If you are weighing this decision in your own organization, the question I would leave you with is not "can we afford to innovate our business model?" It is "can we afford to be the leadership team that explained to the next generation of employees why we did not?" That question, more than any framework or statistic, is the one that tends to clarify the room.

FAQ

Why do most business model innovation efforts fail?
Most efforts fail because companies confuse product or process upgrades with true business model innovation, or they underestimate the operational and cultural friction caused by legacy debt.
What is the difference between product innovation and business model innovation?
Product innovation involves adding features or minor changes, whereas business model innovation requires a fundamental redesign of at least two of the three core components: value proposition, value delivery, and profit model.

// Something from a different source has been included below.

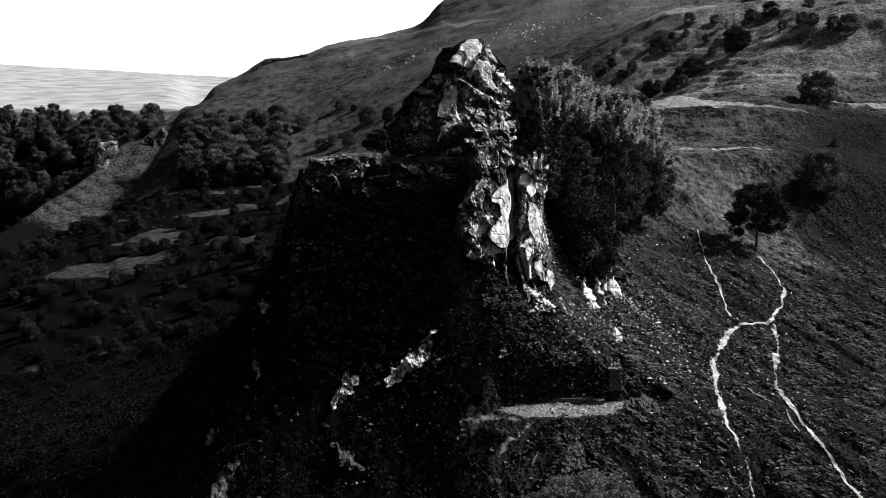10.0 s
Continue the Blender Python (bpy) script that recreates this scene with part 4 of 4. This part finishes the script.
for k, (x, y, w) in enumerate([(77.0, 325.4, 3.8), (75.5, 333.0, 2.4)]):
    put(make_tree("sapling", "slender pale-leaved young birch on the hillside", w * 1.9, w, 0.8, 0.09, 90, 60, LIT_AND_SAPLING_LEAF, BARK_PALE, 110 + k, fine=0.7), x, y)
for n, (x, y, w) in enumerate([(6.2, 721.8, 1.1), (14.2, 749.0, 1.3), (22.4, 730.9, 1.2), (33.1, 719.2, 1.4), (-73.3, 699.4, 2.8), (-70.6, 697.4, 2.2), (-90.1, 702.3, 2.5), (50.3, 322.0, 3.2), (47.4, 321.8, 2.6), (51.3, 269.9, 2.7), (70.3, 327.2, 2.4), (66.6, 334.2, 2.0), (57.1, 331.6, 1.9), (60.1, 335.8, 1.7), (51.4, 161.2, 1.5), (-33.3, 512.2, 3.2), (-61.1, 512.2, 6.9), (-43.1, 467.9, 5.1), (-31.7, 455.7, 6.2), (-90.0, 519.0, 7.0)]):
    bush_at(x, y, w, (3, 1, 3, 0, 1, 3)[n % 6])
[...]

What is an ambidextrous organization in the context of innovation?
It is a structure where a company runs its core business and a new, separate innovation unit in parallel, ensuring they share strategic intent but maintain separate processes, budgets, and leadership.
How does legacy debt impact business model transformation?
Legacy debt, which includes outdated technology, restrictive contracts, and entrenched cultural habits, actively resists new models and creates operational friction that can cause transformation efforts to fail.
Is business model innovation worth the cost?
Yes, it is considered worth the cost if the organization is honest about the required structural changes, maps its legacy debt, and accepts that the 30% shareholder value premium is only achieved by those who successfully complete the entire journey.